14. Term of the Agreement

This Agreement shall commence on the day it is entered into by You and shall continue until terminated by Us or You as provided herein (the "Term").

15. Modifications

We reserve the right to change any of the terms and conditions in this Agreement, at any time, in Our sole discretion. We will not be required to provide notice to You of changes to this Agreement other than by posting the revised Agreement on the applicable website(s). You may not change or modify this Agreement.

16. Termination of this Agreement; Survival

16.1 Either party, acting in its sole discretion, may choose to cancel this Agreement, at any time, by written notice of cancellation to the other. Such cancellation will be effective two (2) days after such notice.
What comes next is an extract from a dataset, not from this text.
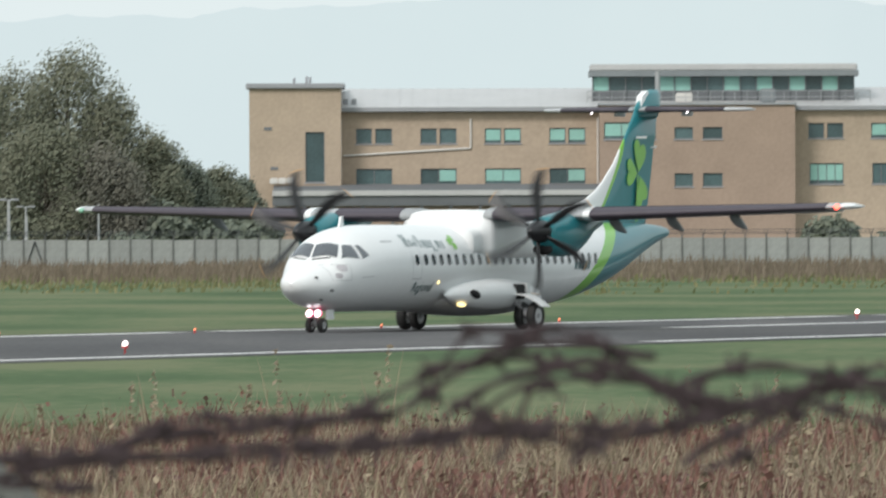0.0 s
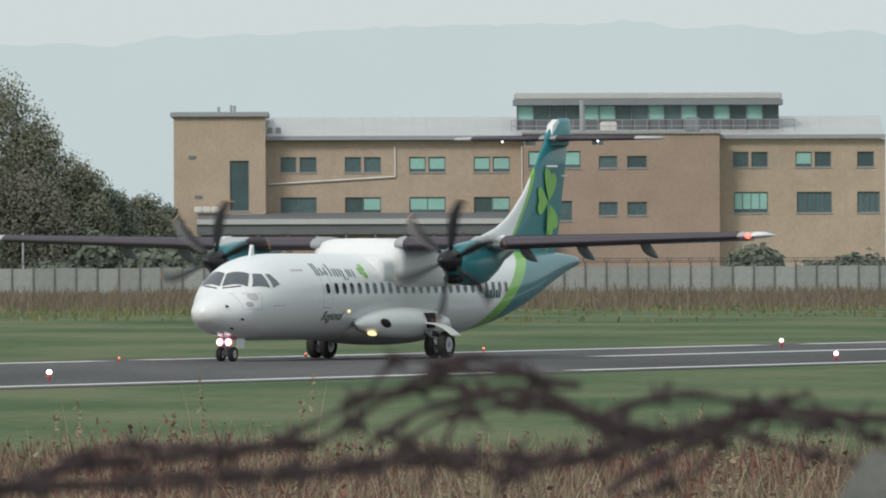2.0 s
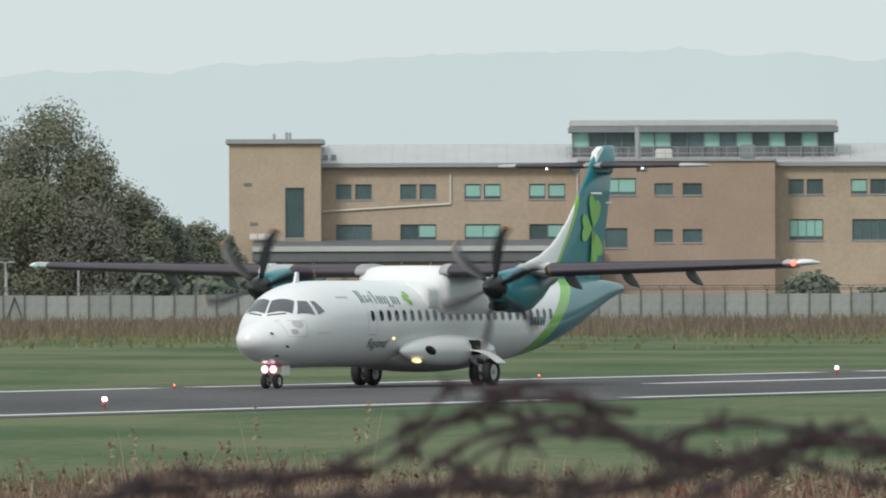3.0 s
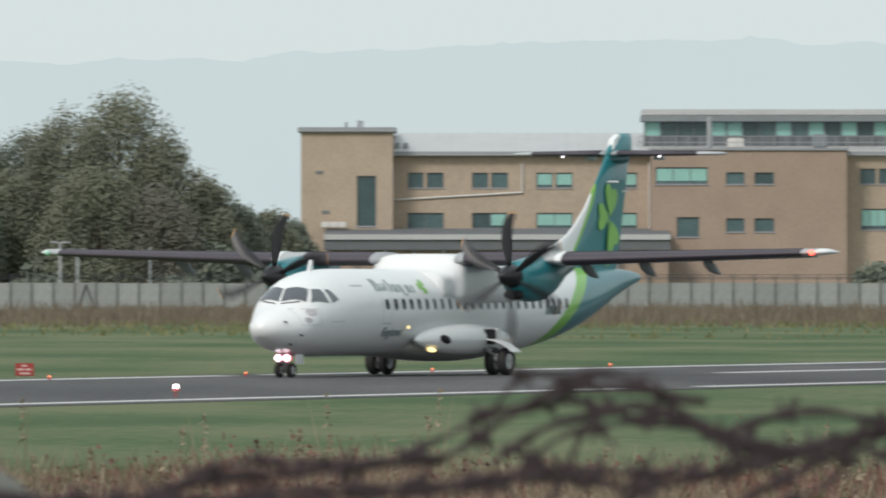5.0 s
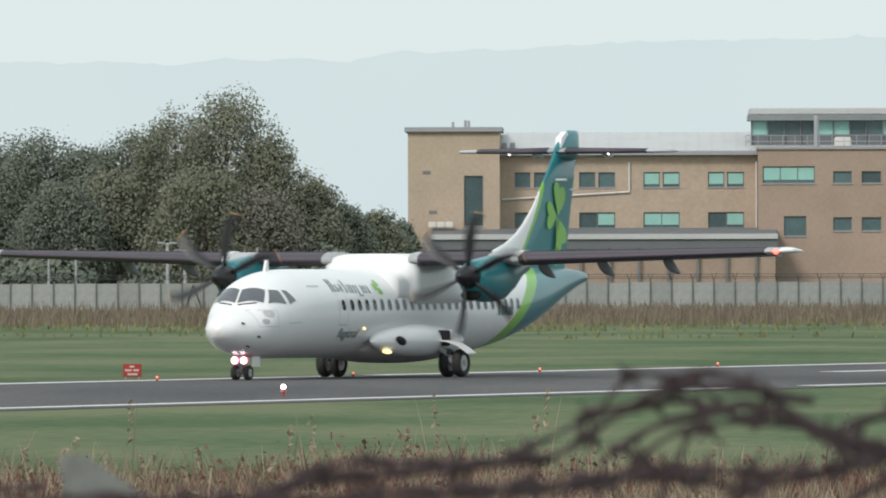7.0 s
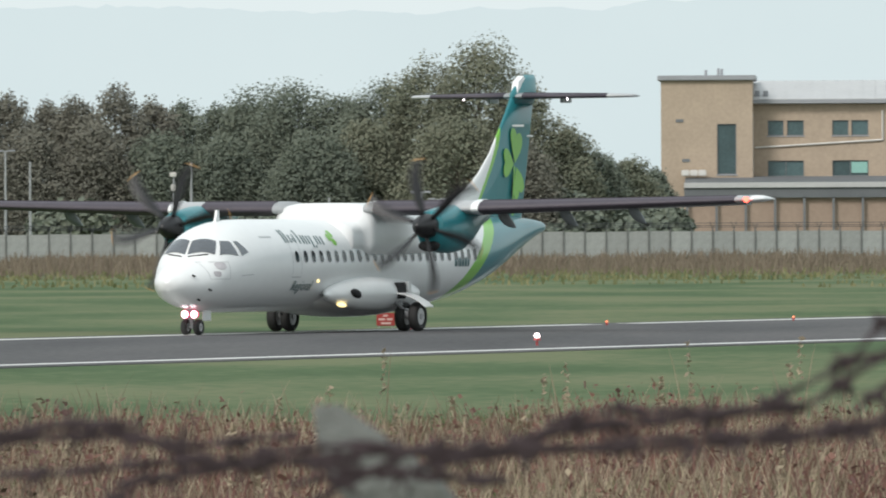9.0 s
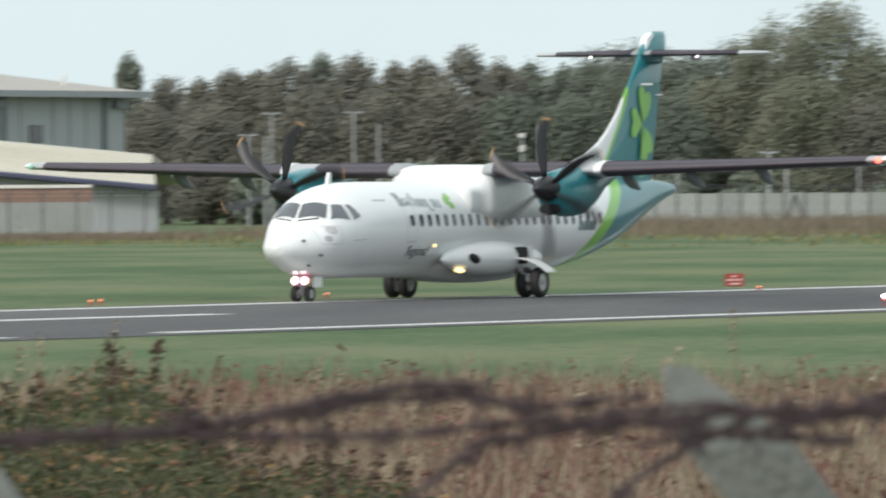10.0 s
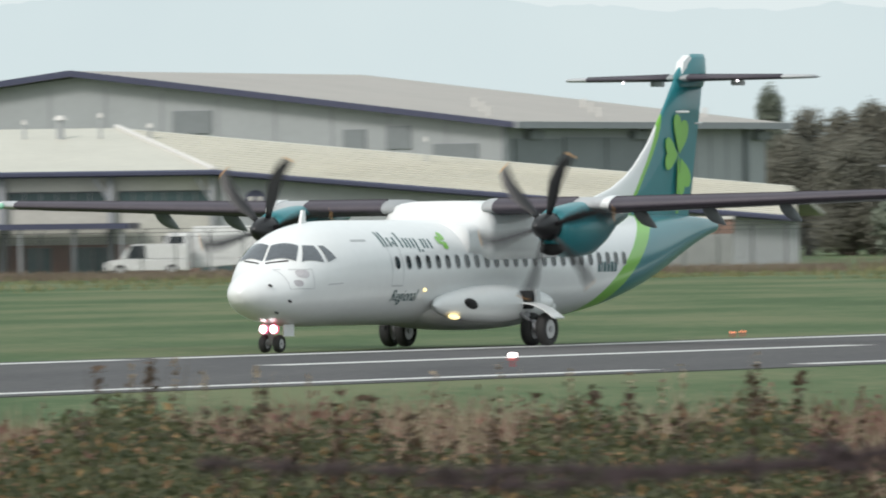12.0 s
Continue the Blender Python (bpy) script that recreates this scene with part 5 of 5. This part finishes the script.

If we provide notice of cancelation and your traffic increases by any more than 10% of the past month’s average traffic, we are under no obligation to remit payment for the excess amount of traffic.

16.2 Notwithstanding anything to the contrary set forth herein, We may terminate this Agreement, immediately, in the event that You breach any provision of this Agreement.

16.3 Any provision of this Agreement that expressly states that it shall survive or which, by its nature, must survive the completion, expiration, termination or cancellation of this Agreement, shall survive the completion, expiration, termination or cancellation of this Agreement.